HomeCubaCuba’s war of independence was re-initiated February 24, 1895

Cuba’s war of independence was re-initiated February 24, 1895

José Martí entrusted Juan Gualberto Gómez, a son and grandson of slaves, to re-launch the insurrection, with the independence forces better organized and more determined than ever

Every February 24, Juan Gualberto Gómez, son and grandson of slaves, raised a Cuban flag at Villa Manuela, his residence in the Mantilla neighborhood of Havana, after Spanish colonialism had been replaced by U.S. domination. Flying the lone star flag on this date was his way of saying that Cuba’s sovereignty was an aspiration that had not been forgotten.

Juan Gualberto Gómez’s devotion to Cuba’s independence led José Martí to see in him the man capable of preparing what he called the Necessary War, which would be re-initiated February 24, 1895, after the so-called “fruitful truce.”

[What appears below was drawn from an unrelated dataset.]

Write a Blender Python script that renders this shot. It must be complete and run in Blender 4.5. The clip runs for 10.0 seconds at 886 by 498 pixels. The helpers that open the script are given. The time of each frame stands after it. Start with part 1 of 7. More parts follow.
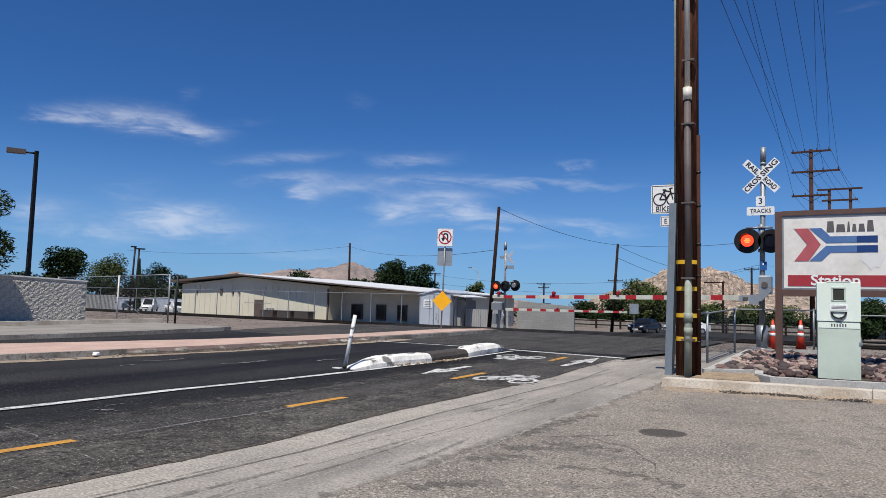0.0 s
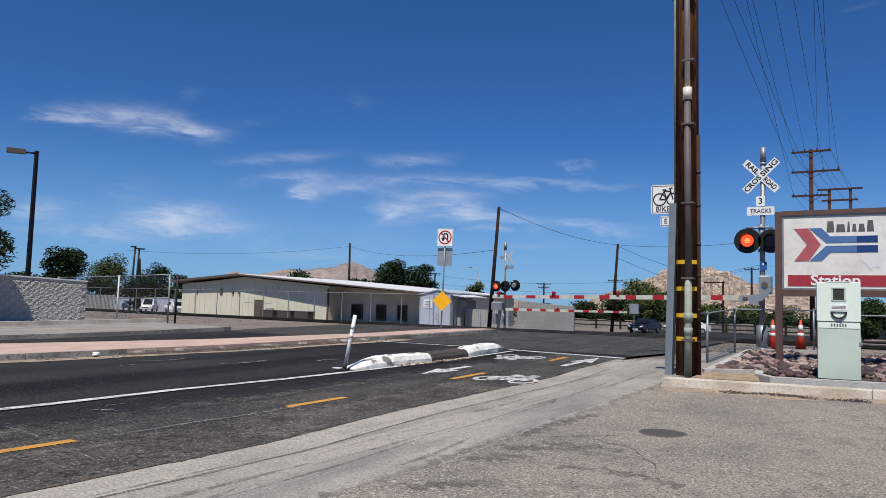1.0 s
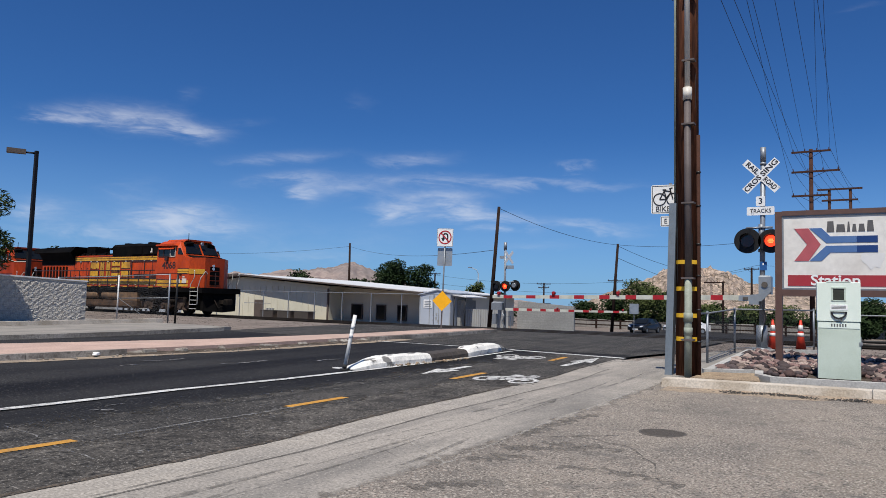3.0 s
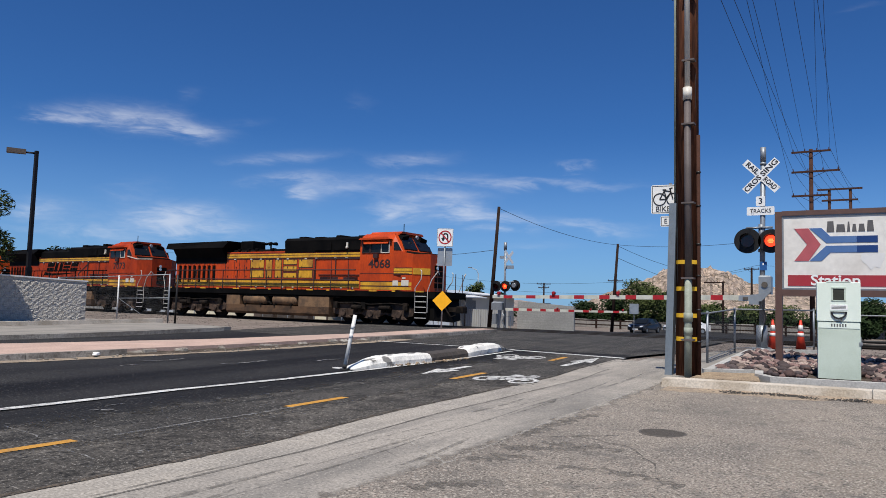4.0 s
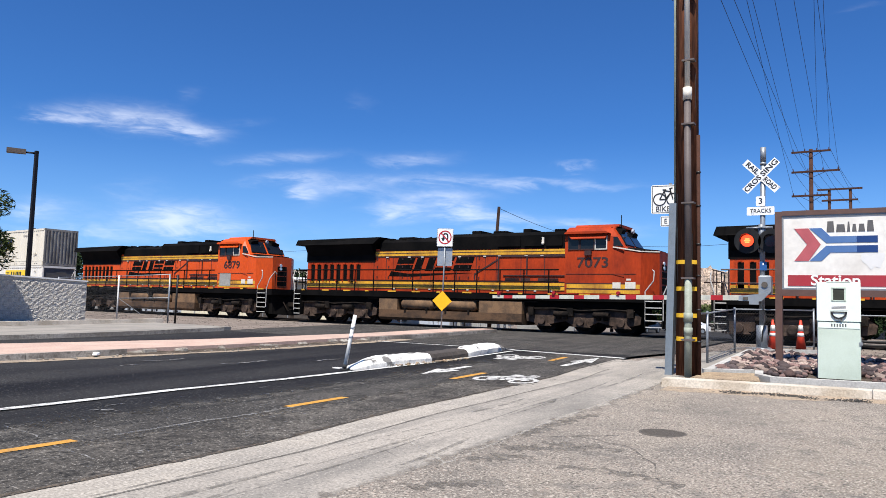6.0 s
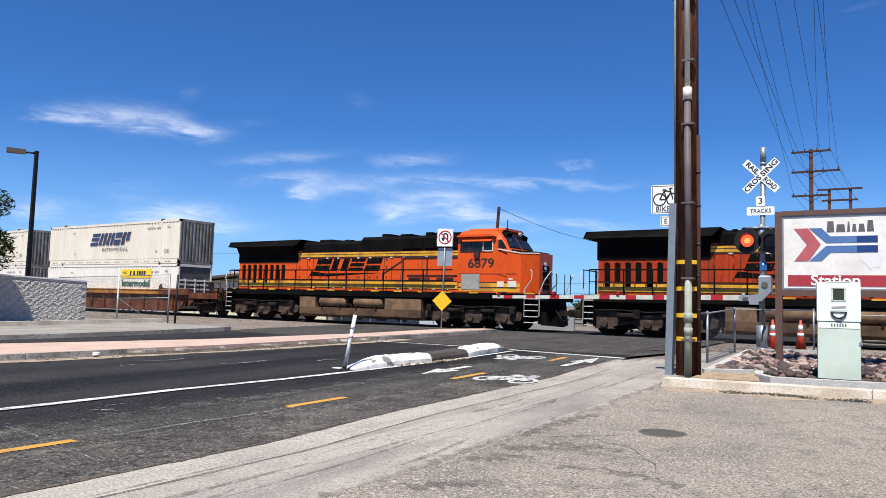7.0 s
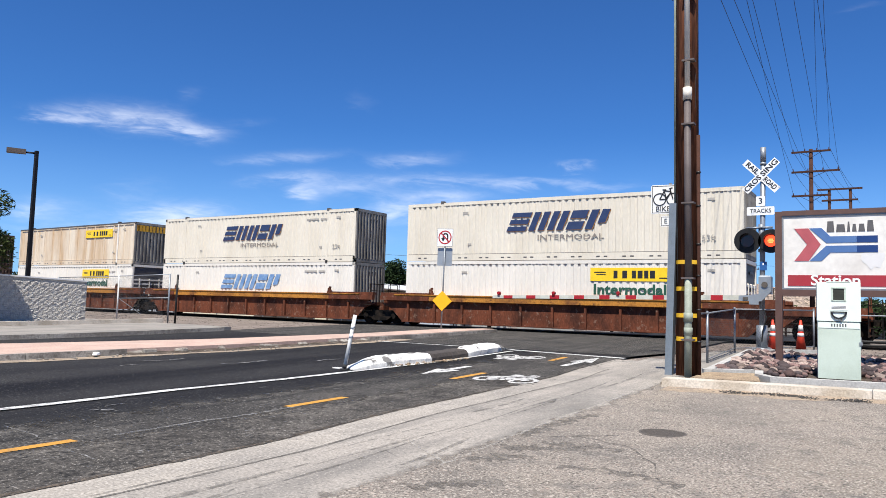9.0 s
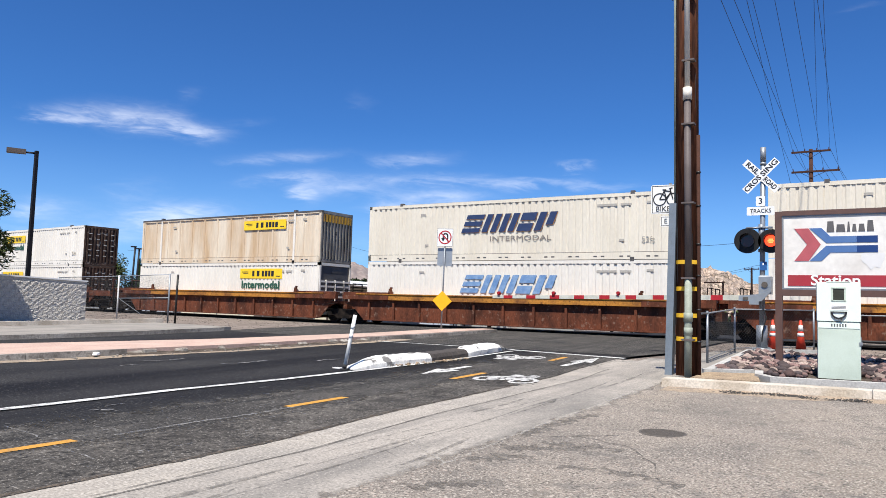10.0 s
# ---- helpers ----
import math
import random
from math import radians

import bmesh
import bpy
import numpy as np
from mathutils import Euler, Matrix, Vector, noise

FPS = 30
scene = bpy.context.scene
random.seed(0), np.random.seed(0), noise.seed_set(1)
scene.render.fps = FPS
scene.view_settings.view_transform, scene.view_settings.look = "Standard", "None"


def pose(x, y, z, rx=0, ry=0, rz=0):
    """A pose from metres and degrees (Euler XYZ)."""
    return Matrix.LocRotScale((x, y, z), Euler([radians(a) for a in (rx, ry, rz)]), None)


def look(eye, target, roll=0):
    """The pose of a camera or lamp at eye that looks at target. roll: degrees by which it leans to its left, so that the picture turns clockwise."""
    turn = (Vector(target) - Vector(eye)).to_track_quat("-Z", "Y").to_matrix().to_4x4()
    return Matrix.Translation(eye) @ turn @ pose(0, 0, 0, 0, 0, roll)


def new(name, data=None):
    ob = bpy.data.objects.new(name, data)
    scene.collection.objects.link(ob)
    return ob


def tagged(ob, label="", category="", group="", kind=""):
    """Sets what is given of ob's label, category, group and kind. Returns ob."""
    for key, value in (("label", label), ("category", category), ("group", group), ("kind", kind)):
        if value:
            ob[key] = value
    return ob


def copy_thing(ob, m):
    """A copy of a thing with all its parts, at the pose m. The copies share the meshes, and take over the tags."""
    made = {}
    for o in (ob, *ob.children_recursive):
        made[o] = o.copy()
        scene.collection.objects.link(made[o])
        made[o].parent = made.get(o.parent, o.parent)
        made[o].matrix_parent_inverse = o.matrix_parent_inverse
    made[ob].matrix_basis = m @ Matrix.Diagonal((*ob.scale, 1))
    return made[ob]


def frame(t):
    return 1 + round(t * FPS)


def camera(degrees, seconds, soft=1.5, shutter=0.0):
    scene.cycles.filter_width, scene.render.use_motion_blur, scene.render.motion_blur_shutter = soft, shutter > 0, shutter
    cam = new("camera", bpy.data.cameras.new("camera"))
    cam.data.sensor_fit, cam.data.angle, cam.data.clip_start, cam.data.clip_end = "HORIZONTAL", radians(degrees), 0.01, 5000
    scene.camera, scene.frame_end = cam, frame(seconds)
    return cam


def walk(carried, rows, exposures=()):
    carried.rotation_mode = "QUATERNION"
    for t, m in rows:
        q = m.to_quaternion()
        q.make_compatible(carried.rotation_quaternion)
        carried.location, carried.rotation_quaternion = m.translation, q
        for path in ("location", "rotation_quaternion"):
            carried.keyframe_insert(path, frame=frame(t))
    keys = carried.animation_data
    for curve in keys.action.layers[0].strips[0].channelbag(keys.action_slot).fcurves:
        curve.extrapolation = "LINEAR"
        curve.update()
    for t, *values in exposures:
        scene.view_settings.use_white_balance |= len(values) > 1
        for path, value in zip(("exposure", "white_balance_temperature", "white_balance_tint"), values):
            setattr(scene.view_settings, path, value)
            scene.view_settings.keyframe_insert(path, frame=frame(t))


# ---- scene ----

They had met in Havana in 1878 and developed great mutual respect instantaneously. It would be this journalist and fervent patriot from Matanzas who would be named by Martí to give the order for simultaneous uprisings across the archipelago, February 24, 1895, bringing both veterans and new combatants back to the battlefield.

Historian Hortensia Pichardo described Martí’s wise tactical approach: a simultaneous uprising, so that the flame would be ignited throughout the island, and allow the Necessary War to be as brief and effective as a “lightning bolt.”

And so it happened. But Martí’s premature death and the opportunistic U.S. intervention, in 1898, dashed the dream of full independence.

Juan Gualberto openly opposed annexation by the United States and denounced the governments installed during the first years of military occupation. He condemned the Platt Amendment, added under pressure to the 1902 Constitution, giving the U.S. the right to intervene whenever it saw fit.

His granddaughter related that on one occasion, when he was raising the Cuban flag in the garden at Villa Manuela, he told the young woman, just 13 at the time, “You must defend this with your life.”

It was in Villa Manuela where Juan Gualberto Gómez died on March 5, 1933, a few days after his last February 24. His relatives say that his last words were dedicated to the longing that marked his entire existence: “Cuba, Martí, Cuba.”